= Requirement =
Skip any picture you find and retype all the remaining lines exactly.

— begin —

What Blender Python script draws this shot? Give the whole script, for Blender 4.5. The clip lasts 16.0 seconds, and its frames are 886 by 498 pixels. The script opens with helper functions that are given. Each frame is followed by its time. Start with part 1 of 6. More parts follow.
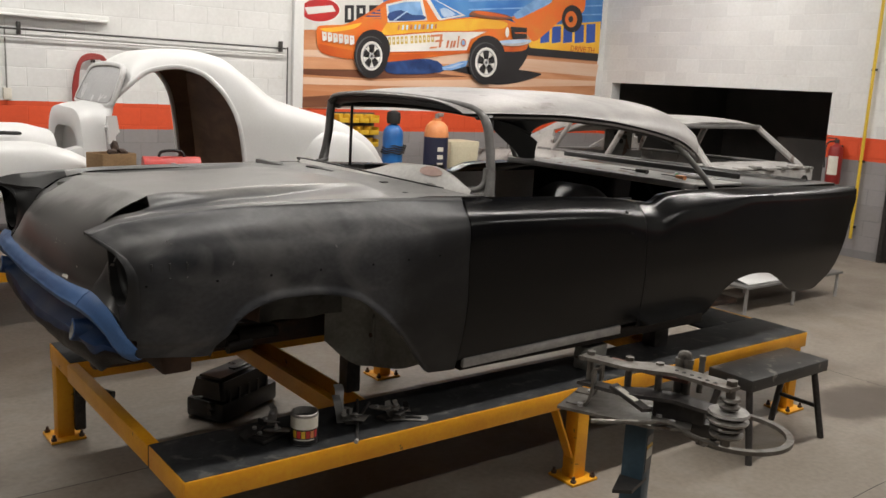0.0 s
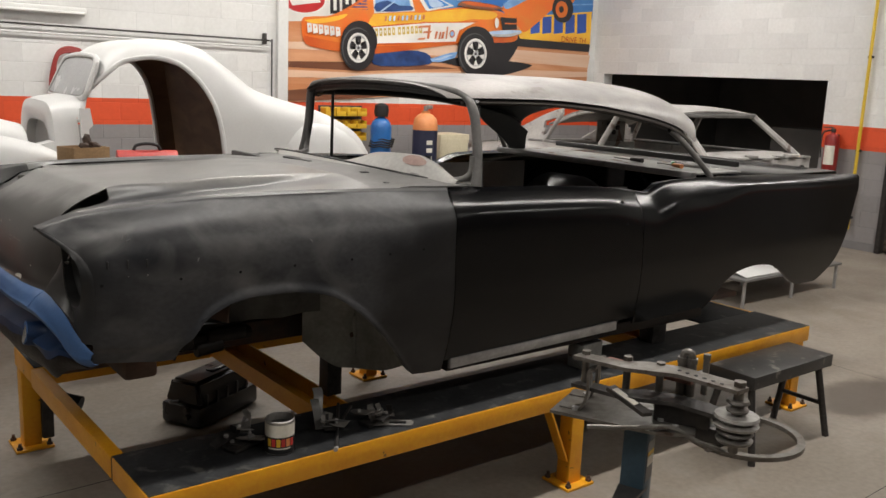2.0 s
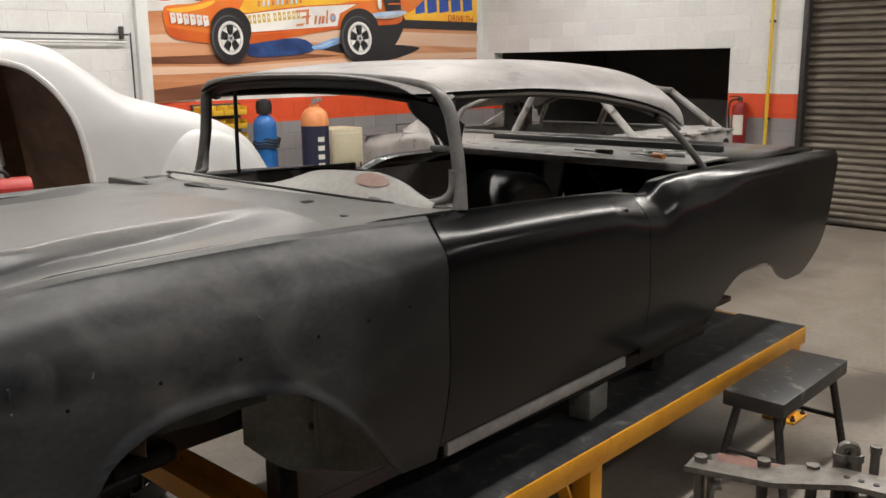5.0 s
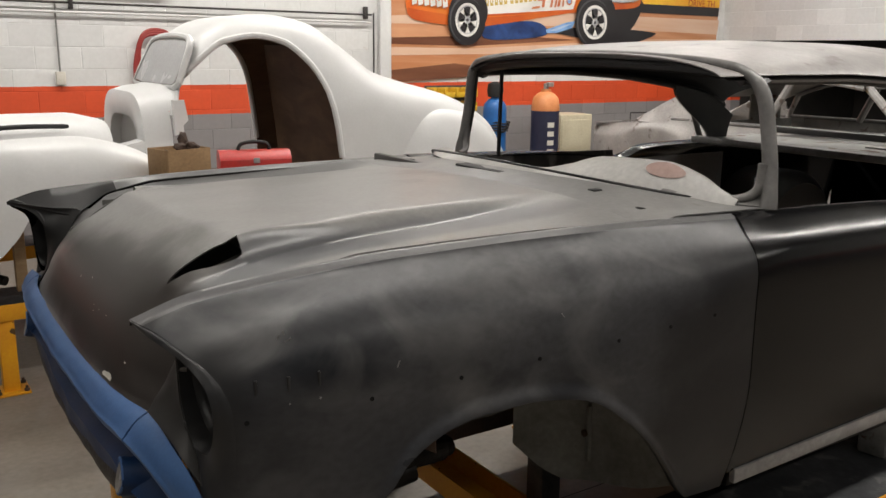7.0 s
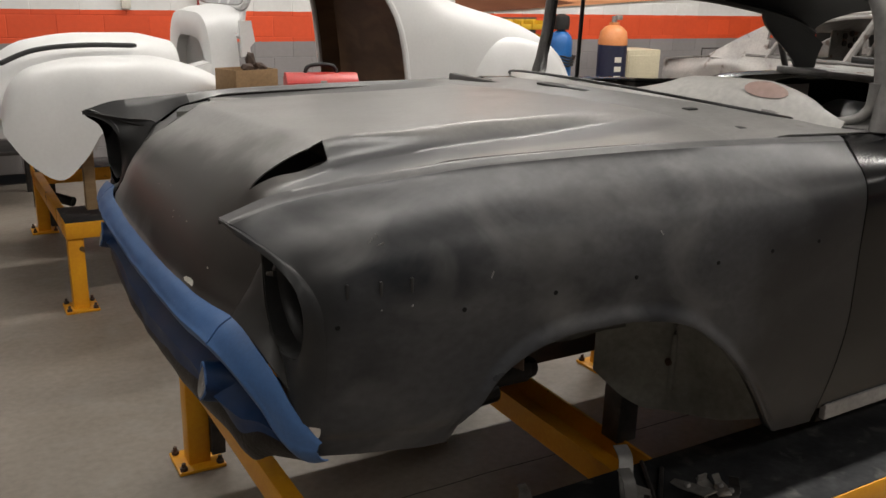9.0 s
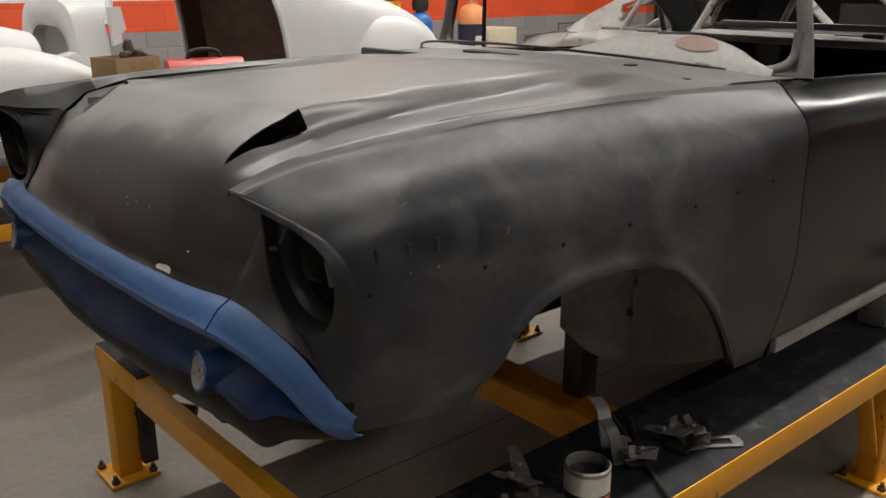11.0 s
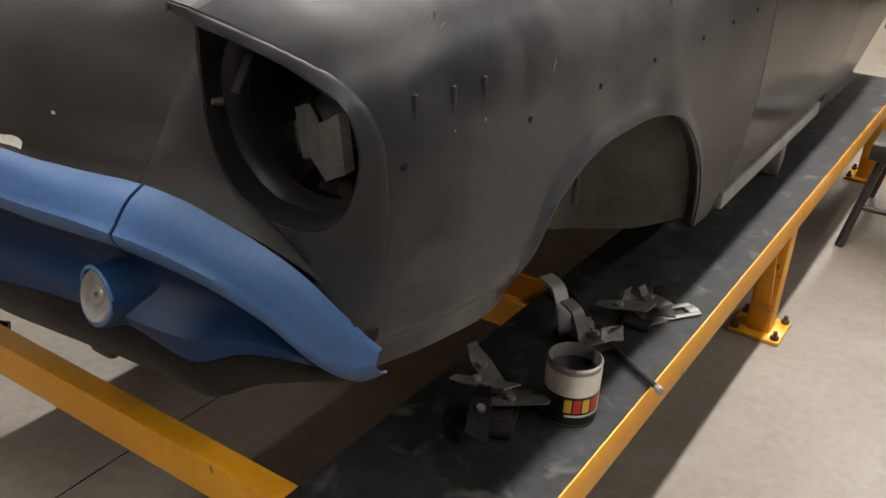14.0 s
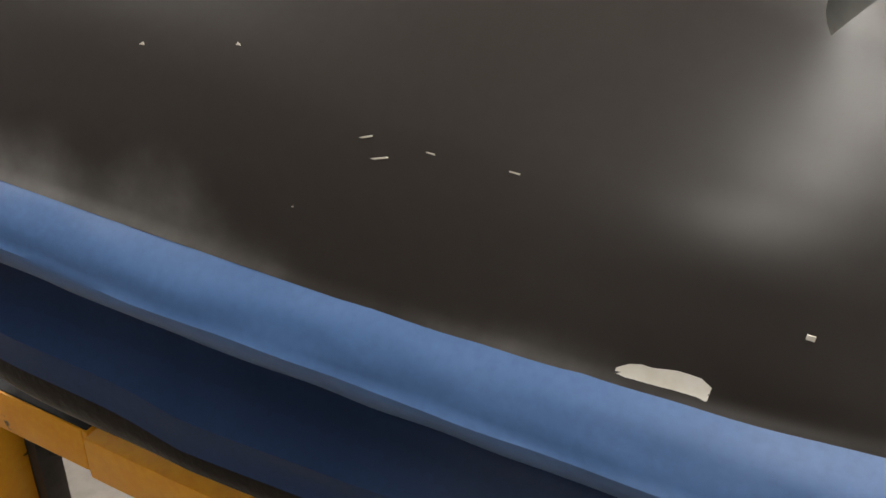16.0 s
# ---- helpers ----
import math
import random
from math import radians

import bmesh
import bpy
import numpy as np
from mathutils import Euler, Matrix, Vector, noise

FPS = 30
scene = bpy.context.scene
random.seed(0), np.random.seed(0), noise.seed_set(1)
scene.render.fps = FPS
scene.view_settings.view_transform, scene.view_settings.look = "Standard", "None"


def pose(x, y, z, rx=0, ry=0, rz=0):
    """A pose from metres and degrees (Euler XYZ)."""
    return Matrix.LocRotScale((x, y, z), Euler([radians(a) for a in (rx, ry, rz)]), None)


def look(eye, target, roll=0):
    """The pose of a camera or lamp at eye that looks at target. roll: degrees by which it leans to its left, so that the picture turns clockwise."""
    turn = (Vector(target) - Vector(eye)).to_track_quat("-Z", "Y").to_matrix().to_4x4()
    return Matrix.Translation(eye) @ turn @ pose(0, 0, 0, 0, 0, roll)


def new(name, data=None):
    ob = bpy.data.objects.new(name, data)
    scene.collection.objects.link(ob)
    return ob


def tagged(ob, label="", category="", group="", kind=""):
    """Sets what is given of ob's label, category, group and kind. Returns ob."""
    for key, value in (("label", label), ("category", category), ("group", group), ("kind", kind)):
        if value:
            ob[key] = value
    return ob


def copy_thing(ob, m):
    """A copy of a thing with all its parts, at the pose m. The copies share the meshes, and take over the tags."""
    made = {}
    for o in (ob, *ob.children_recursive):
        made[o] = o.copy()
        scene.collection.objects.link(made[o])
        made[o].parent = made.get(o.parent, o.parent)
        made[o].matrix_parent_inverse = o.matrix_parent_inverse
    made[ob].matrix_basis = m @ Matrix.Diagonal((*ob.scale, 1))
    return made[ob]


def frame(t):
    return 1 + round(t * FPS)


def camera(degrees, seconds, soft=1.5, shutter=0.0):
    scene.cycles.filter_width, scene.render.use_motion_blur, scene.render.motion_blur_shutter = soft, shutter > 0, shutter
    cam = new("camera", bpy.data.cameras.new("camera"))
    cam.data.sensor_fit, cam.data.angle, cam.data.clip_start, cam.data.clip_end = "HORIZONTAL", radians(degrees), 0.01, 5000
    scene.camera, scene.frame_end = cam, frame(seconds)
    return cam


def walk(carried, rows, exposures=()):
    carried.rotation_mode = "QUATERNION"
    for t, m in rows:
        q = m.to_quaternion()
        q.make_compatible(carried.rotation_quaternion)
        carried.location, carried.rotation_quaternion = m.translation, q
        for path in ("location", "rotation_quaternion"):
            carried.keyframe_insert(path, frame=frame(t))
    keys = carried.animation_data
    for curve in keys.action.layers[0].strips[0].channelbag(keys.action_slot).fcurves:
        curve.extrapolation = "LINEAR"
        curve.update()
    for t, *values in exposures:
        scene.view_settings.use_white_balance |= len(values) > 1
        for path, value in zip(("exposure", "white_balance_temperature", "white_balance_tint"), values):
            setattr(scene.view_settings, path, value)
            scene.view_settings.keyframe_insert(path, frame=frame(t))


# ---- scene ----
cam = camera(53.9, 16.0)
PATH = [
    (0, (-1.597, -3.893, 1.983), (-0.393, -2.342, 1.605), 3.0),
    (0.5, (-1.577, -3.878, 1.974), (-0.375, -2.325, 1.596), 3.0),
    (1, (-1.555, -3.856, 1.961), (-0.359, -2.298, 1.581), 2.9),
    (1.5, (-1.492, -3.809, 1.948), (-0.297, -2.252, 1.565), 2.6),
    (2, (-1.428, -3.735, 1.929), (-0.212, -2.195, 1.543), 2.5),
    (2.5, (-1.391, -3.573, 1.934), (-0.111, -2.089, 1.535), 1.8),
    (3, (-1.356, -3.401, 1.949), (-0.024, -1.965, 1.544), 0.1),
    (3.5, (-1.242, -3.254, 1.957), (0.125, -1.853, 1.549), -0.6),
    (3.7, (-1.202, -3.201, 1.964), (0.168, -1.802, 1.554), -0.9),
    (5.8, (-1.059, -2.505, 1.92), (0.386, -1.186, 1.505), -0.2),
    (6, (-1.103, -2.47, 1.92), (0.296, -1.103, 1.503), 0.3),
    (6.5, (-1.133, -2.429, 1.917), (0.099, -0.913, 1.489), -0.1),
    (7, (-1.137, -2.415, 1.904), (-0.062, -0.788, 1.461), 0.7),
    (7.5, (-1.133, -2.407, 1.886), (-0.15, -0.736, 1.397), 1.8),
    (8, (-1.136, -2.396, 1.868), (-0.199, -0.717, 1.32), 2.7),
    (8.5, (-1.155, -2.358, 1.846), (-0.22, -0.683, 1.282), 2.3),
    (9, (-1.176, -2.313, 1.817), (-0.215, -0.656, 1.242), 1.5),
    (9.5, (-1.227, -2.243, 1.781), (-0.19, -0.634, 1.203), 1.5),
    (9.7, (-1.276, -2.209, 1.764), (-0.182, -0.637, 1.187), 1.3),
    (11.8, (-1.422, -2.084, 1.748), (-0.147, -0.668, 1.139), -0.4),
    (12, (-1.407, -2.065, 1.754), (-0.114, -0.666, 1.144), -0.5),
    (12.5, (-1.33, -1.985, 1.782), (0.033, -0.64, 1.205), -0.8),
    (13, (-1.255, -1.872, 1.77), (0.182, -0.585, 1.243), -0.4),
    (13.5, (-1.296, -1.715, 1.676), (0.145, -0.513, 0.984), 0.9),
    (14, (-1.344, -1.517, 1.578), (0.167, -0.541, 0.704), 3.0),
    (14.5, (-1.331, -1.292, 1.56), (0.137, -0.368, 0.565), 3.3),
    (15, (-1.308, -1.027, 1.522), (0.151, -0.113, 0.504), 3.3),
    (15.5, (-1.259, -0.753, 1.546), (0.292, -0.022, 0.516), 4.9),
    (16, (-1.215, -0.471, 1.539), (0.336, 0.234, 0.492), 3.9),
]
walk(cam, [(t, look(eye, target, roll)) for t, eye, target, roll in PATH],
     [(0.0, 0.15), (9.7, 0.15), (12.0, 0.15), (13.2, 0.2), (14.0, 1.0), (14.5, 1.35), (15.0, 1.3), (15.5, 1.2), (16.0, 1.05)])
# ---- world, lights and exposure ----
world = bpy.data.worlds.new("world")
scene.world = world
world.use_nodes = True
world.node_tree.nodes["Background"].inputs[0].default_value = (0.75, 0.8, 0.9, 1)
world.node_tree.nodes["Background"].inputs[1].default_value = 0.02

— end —

= Output below =
What Blender Python script draws this shot? Give the whole script, for Blender 4.5. The clip lasts 16.0 seconds, and its frames are 886 by 498 pixels. The script opens with helper functions that are given. Each frame is followed by its time. Start with part 1 of 6. More parts follow.
0.0 s
2.0 s
5.0 s
7.0 s
9.0 s
11.0 s
14.0 s
16.0 s
# ---- helpers ----
import math
import random
from math import radians

import bmesh
import bpy
import numpy as np
from mathutils import Euler, Matrix, Vector, noise

FPS = 30
scene = bpy.context.scene
random.seed(0), np.random.seed(0), noise.seed_set(1)
scene.render.fps = FPS
scene.view_settings.view_transform, scene.view_settings.look = "Standard", "None"


def pose(x, y, z, rx=0, ry=0, rz=0):
    """A pose from metres and degrees (Euler XYZ)."""
    return Matrix.LocRotScale((x, y, z), Euler([radians(a) for a in (rx, ry, rz)]), None)


def look(eye, target, roll=0):
    """The pose of a camera or lamp at eye that looks at target. roll: degrees by which it leans to its left, so that the picture turns clockwise."""
    turn = (Vector(target) - Vector(eye)).to_track_quat("-Z", "Y").to_matrix().to_4x4()
    return Matrix.Translation(eye) @ turn @ pose(0, 0, 0, 0, 0, roll)


def new(name, data=None):
    ob = bpy.data.objects.new(name, data)
    scene.collection.objects.link(ob)
    return ob


def tagged(ob, label="", category="", group="", kind=""):
    """Sets what is given of ob's label, category, group and kind. Returns ob."""
    for key, value in (("label", label), ("category", category), ("group", group), ("kind", kind)):
        if value:
            ob[key] = value
    return ob


def copy_thing(ob, m):
    """A copy of a thing with all its parts, at the pose m. The copies share the meshes, and take over the tags."""
    made = {}
    for o in (ob, *ob.children_recursive):
        made[o] = o.copy()
        scene.collection.objects.link(made[o])
        made[o].parent = made.get(o.parent, o.parent)
        made[o].matrix_parent_inverse = o.matrix_parent_inverse
    made[ob].matrix_basis = m @ Matrix.Diagonal((*ob.scale, 1))
    return made[ob]


def frame(t):
    return 1 + round(t * FPS)


def camera(degrees, seconds, soft=1.5, shutter=0.0):
    scene.cycles.filter_width, scene.render.use_motion_blur, scene.render.motion_blur_shutter = soft, shutter > 0, shutter
    cam = new("camera", bpy.data.cameras.new("camera"))
    cam.data.sensor_fit, cam.data.angle, cam.data.clip_start, cam.data.clip_end = "HORIZONTAL", radians(degrees), 0.01, 5000
    scene.camera, scene.frame_end = cam, frame(seconds)
    return cam


def walk(carried, rows, exposures=()):
    carried.rotation_mode = "QUATERNION"
    for t, m in rows:
        q = m.to_quaternion()
        q.make_compatible(carried.rotation_quaternion)
        carried.location, carried.rotation_quaternion = m.translation, q
        for path in ("location", "rotation_quaternion"):
            carried.keyframe_insert(path, frame=frame(t))
    keys = carried.animation_data
    for curve in keys.action.layers[0].strips[0].channelbag(keys.action_slot).fcurves:
        curve.extrapolation = "LINEAR"
        curve.update()
    for t, *values in exposures:
        scene.view_settings.use_white_balance |= len(values) > 1
        for path, value in zip(("exposure", "white_balance_temperature", "white_balance_tint"), values):
            setattr(scene.view_settings, path, value)
            scene.view_settings.keyframe_insert(path, frame=frame(t))


# ---- scene ----
cam = camera(53.9, 16.0)
PATH = [
    (0, (-1.597, -3.893, 1.983), (-0.393, -2.342, 1.605), 3.0),
    (0.5, (-1.577, -3.878, 1.974), (-0.375, -2.325, 1.596), 3.0),
    (1, (-1.555, -3.856, 1.961), (-0.359, -2.298, 1.581), 2.9),
    (1.5, (-1.492, -3.809, 1.948), (-0.297, -2.252, 1.565), 2.6),
    (2, (-1.428, -3.735, 1.929), (-0.212, -2.195, 1.543), 2.5),
    (2.5, (-1.391, -3.573, 1.934), (-0.111, -2.089, 1.535), 1.8),
    (3, (-1.356, -3.401, 1.949), (-0.024, -1.965, 1.544), 0.1),
    (3.5, (-1.242, -3.254, 1.957), (0.125, -1.853, 1.549), -0.6),
    (3.7, (-1.202, -3.201, 1.964), (0.168, -1.802, 1.554), -0.9),
    (5.8, (-1.059, -2.505, 1.92), (0.386, -1.186, 1.505), -0.2),
    (6, (-1.103, -2.47, 1.92), (0.296, -1.103, 1.503), 0.3),
    (6.5, (-1.133, -2.429, 1.917), (0.099, -0.913, 1.489), -0.1),
    (7, (-1.137, -2.415, 1.904), (-0.062, -0.788, 1.461), 0.7),
    (7.5, (-1.133, -2.407, 1.886), (-0.15, -0.736, 1.397), 1.8),
    (8, (-1.136, -2.396, 1.868), (-0.199, -0.717, 1.32), 2.7),
    (8.5, (-1.155, -2.358, 1.846), (-0.22, -0.683, 1.282), 2.3),
    (9, (-1.176, -2.313, 1.817), (-0.215, -0.656, 1.242), 1.5),
    (9.5, (-1.227, -2.243, 1.781), (-0.19, -0.634, 1.203), 1.5),
    (9.7, (-1.276, -2.209, 1.764), (-0.182, -0.637, 1.187), 1.3),
    (11.8, (-1.422, -2.084, 1.748), (-0.147, -0.668, 1.139), -0.4),
    (12, (-1.407, -2.065, 1.754), (-0.114, -0.666, 1.144), -0.5),
    (12.5, (-1.33, -1.985, 1.782), (0.033, -0.64, 1.205), -0.8),
    (13, (-1.255, -1.872, 1.77), (0.182, -0.585, 1.243), -0.4),
    (13.5, (-1.296, -1.715, 1.676), (0.145, -0.513, 0.984), 0.9),
    (14, (-1.344, -1.517, 1.578), (0.167, -0.541, 0.704), 3.0),
    (14.5, (-1.331, -1.292, 1.56), (0.137, -0.368, 0.565), 3.3),
    (15, (-1.308, -1.027, 1.522), (0.151, -0.113, 0.504), 3.3),
    (15.5, (-1.259, -0.753, 1.546), (0.292, -0.022, 0.516), 4.9),
    (16, (-1.215, -0.471, 1.539), (0.336, 0.234, 0.492), 3.9),
]
walk(cam, [(t, look(eye, target, roll)) for t, eye, target, roll in PATH],
     [(0.0, 0.15), (9.7, 0.15), (12.0, 0.15), (13.2, 0.2), (14.0, 1.0), (14.5, 1.35), (15.0, 1.3), (15.5, 1.2), (16.0, 1.05)])
# ---- world, lights and exposure ----
world = bpy.data.worlds.new("world")
scene.world = world
world.use_nodes = True
world.node_tree.nodes["Background"].inputs[0].default_value = (0.75, 0.8, 0.9, 1)
world.node_tree.nodes["Background"].inputs[1].default_value = 0.02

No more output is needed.